Tradições muito antigas veem em
André, o qual transmitiu aos gregos esta palavra, não só o intérprete de alguns gregos no encontro com Jesus agora recordado, mas consideram-no como apóstolo
dos gregos nos anos que sucederam ao Pentecostes; fazem-nos saber que no
restante da sua vida ele foi anunciador e intérprete de Jesus para o mundo
grego. Pedro, seu irmão, de Jerusalém, passando por Antioquia, chegou a Roma
para aí exercer a sua missão universal; André, ao contrário, foi o apóstolo do
mundo grego: assim, eles são vistos, na vida e na morte, como verdadeiros
irmãos, uma irmandade que se exprime simbolicamente no relacionamento especial
das Sedes de Roma e de Constantinopla, Igrejas verdadeiramente irmãs.
Uma tradição sucessiva, como foi
mencionado, narra a morte de André em Patrasso, onde também ele sofreu o
suplício da crucifixão. Mas, naquele momento supremo, de modo análogo ao do
irmão Pedro, ele pediu para ser posto numa cruz diferente da de Jesus. No seu
caso tratou-se de uma cruz decussada, isto é, cruzada transversalmente
inclinada, que por isso foi chamada "cruz de Santo André". Eis o que
o Apóstolo dissera naquela ocasião, segundo uma antiga narração (início do
século VI) intitulada Paixão de André:
"Salve, ó Cruz, inaugurada por meio do corpo de Cristo e que se tornou
adorno dos seus membros, como se fossem pérolas preciosas.
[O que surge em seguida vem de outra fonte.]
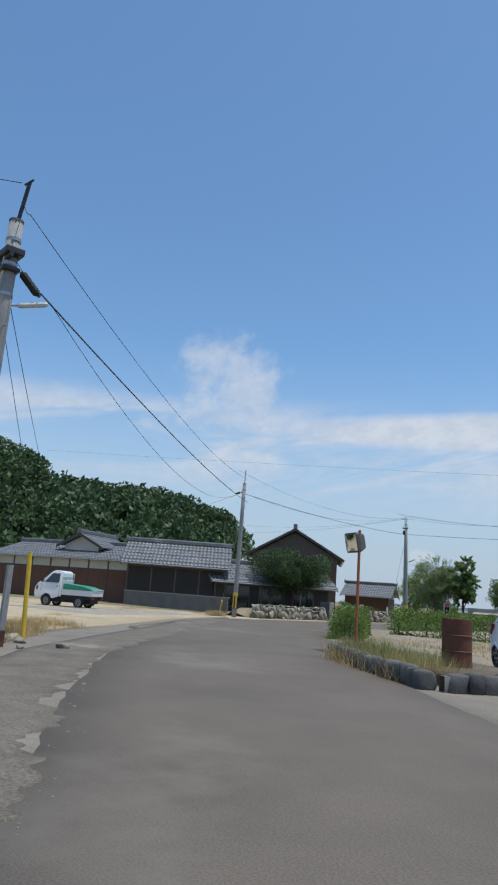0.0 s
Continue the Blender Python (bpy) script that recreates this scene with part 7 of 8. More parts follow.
def minivan(x, y, rz, label):
    """A boxy wagon; its front faces local -y at y = 0."""
    c = thing("boxy_minivan", x, y, None, rz, label, "car")

    def hw(zz, yy=0):
        return float(np.interp(zz, [0.2, 0.5, 1.0, 1.1, 1.62], [0.66, 0.735, 0.735, 0.72, 0.62])) - 0.08 * max(0, 0.25 - yy) / 0.25
    body = [(0.08, 0.24), (0.0, 0.34), (0.0, 0.62), (0.08, 0.86), (0.55, 1.0), (1.05, 1.56), (1.2, 1.64), (2.9, 1.66), (3.3, 1.6), (3.38, 1.0), (3.4, 0.3), (3.1, 0.24), (3.07, 0.45), (2.82, 0.58), (2.57, 0.45), (2.54, 0.24), (0.92, 0.24), (0.89, 0.45), (0.64, 0.58), (0.39, 0.45), (0.36, 0.24)]
    crease(part("body", shell(body, hw, 0.045), CARBEIGE, c))
    part("windscreen", quad_plate([(-0.62, 0.585, 1.055), (0.62, 0.585, 1.055), (0.55, 1.01, 1.53), (-0.55, 1.01, 1.53)], 0.015), CARGLASS, c)
    for s in (-1, 1):
        part("headlight", boxes((s * 0.42, -0.005, 0.64, s * 0.66, 0.06, 0.80), bevel=0.02), LAMPGLASS, c)
        for a, b in ((0.85, 1.75), (1.83, 2.6), (2.68, 3.2)):
            pts = [(s * (hw(1.1, 1) + 0.001), a, 1.08), (s * (hw(1.1, 1) + 0.001), b, 1.08), (s * (hw(1.52, 1) + 0.004), b, 1.52), (s * (hw(1.52, 1) + 0.004), max(a, 1.15), 1.52)]
            part("side_window", quad_plate(pts if s > 0 else pts[::-1], 0.01), CARGLASS, c)
        m = part("mirror_arm", rods([((s * 0.72, 0.8, 1.06), (s * 0.8, 0.8, 1.1), 0.02)]), TRIM, c)
        part("mirror", boxes((s * 0.78, 0.74, 1.03, s * 0.94, 0.86, 1.22), bevel=0.03), CARBEIGE, m)
        part("tail_lamp", boxes((s * 0.62, 3.36, 0.8, s * 0.72, 3.41, 1.3)), REDLAMP, c)
        wheel(c, s * 0.72, 0.64, 0.27)
        wheel(c, s * 0.72, 2.82, 0.27)
    part("grille", boxes((-0.38, -0.01, 0.66, 0.38, 0.03, 0.76), (-0.5, -0.01, 0.32, 0.5, 0.02, 0.44)), TRIM, c)
    part("underside", boxes((-0.6, 0.3, 0.17, 0.6, 3.2, 0.3)), UNDER, c)
    plate(c, 0.0, -0.012, 0.52, -1, PLATEYELLOW, PLATEINK)
    return c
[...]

Antes que o Senhor
fosse elevado sobre ti, tu incutias um temor terreno.
Agora, ao contrário, dotada de um
amor celeste, és recebida como um dom. Os crentes sabem, a teu respeito, quanta
alegria possuis, quantos dons tens preparados. Portanto, certo e cheio de
alegria venho a ti, para que também tu me recebas exultante como discípulo
daquele que em ti foi suspenso... Ó Cruz bem-aventurada, que recebestes a
majestade e a beleza dos membros do Senhor!... Toma-me e leva-me para longe dos
homens e entrega-me ao meu Mestre, para que por teu intermédio me receba quem
por ti me redimiu. Salve, ó Cruz; sim, salve verdadeiramente!".
Como se vê, há aqui uma
profundíssima espiritualidade cristã, que vê na Cruz não tanto um instrumento
de tortura como, ao contrário, o meio incomparável de uma plena assimilação ao
Redentor, ao grão de trigo que caiu na terra. Nós devemos aprender disto uma
lição muito importante: as nossas cruzes adquirem valor se forem consideradas e
aceites como parte da cruz de Cristo, se forem alcançadas pelo reflexo da sua
luz. Só daquela Cruz também os nossos sofrimentos são nobilitados e adquirem o
seu verdadeiro sentido.
Portanto, o apóstolo André
ensina-nos a seguir Jesus com prontidão (cf. Mt 4,20; Mc 1,18), a
falar com entusiasmo d'Ele a quantos encontramos, e sobretudo a cultivar com
Ele um relacionamento de verdadeira familiaridade, bem conscientes de que só
n'Ele podemos encontrar o sentido último da nossa vida e da nossa morte.